WHAT THE TASK ASKS: Repeat exactly and only the lines from the line containing "of a camera" through the line containing "ob = bpy.data.objects.new(name, data)", both included.

Records from a data collection:
____

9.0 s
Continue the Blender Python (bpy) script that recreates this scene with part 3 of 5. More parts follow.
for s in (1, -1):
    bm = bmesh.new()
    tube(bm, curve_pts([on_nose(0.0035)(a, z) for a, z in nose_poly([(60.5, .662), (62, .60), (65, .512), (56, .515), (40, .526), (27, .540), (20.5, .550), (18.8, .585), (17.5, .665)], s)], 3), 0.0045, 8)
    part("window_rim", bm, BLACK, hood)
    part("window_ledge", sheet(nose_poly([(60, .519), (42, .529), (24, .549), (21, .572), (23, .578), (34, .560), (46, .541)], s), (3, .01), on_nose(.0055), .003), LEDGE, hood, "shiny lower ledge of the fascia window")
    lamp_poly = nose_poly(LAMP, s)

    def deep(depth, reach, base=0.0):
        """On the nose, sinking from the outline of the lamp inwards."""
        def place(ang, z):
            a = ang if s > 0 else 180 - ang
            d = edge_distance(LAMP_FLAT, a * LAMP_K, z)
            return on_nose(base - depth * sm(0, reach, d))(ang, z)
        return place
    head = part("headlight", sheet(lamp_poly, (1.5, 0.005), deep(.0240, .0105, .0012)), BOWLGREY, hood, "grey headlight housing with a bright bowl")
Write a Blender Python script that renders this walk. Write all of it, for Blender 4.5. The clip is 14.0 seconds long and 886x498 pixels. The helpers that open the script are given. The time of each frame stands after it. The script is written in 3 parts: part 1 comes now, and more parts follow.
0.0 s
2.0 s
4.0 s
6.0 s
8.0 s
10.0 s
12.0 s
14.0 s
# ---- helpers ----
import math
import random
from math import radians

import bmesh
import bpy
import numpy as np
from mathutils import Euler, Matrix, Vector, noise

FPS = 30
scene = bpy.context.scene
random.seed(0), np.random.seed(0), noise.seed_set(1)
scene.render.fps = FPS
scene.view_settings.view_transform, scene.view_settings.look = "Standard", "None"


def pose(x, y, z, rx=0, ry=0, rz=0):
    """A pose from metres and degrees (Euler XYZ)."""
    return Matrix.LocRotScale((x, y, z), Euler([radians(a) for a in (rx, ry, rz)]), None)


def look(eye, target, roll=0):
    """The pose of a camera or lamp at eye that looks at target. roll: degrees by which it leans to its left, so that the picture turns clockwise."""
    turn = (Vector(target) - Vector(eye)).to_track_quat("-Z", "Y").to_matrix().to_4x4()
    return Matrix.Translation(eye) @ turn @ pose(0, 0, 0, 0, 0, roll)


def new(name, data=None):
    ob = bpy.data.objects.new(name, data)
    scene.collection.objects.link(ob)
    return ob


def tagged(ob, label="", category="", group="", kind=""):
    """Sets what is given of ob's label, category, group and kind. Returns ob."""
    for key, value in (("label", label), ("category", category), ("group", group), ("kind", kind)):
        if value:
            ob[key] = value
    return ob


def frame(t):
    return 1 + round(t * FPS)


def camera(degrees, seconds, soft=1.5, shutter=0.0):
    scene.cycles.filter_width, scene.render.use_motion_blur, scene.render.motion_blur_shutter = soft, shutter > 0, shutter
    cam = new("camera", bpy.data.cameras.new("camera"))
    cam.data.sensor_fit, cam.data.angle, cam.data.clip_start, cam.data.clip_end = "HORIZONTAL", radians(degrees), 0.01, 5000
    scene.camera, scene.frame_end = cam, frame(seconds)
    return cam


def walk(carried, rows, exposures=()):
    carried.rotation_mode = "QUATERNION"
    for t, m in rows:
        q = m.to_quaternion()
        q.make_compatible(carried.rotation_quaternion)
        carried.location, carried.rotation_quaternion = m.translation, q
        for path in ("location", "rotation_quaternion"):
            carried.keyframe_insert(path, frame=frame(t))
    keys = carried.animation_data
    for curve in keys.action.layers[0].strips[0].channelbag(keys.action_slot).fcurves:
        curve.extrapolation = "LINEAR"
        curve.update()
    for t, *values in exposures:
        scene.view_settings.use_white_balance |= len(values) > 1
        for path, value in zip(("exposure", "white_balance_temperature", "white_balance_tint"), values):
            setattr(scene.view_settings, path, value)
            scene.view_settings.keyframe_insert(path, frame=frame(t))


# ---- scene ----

____

ANSWER FOR THE TASK:
    """The pose of a camera or lamp at eye that looks at target. roll: degrees by which it leans to its left, so that the picture turns clockwise."""
    turn = (Vector(target) - Vector(eye)).to_track_quat("-Z", "Y").to_matrix().to_4x4()
    return Matrix.Translation(eye) @ turn @ pose(0, 0, 0, 0, 0, roll)


def new(name, data=None):
    ob = bpy.data.objects.new(name, data)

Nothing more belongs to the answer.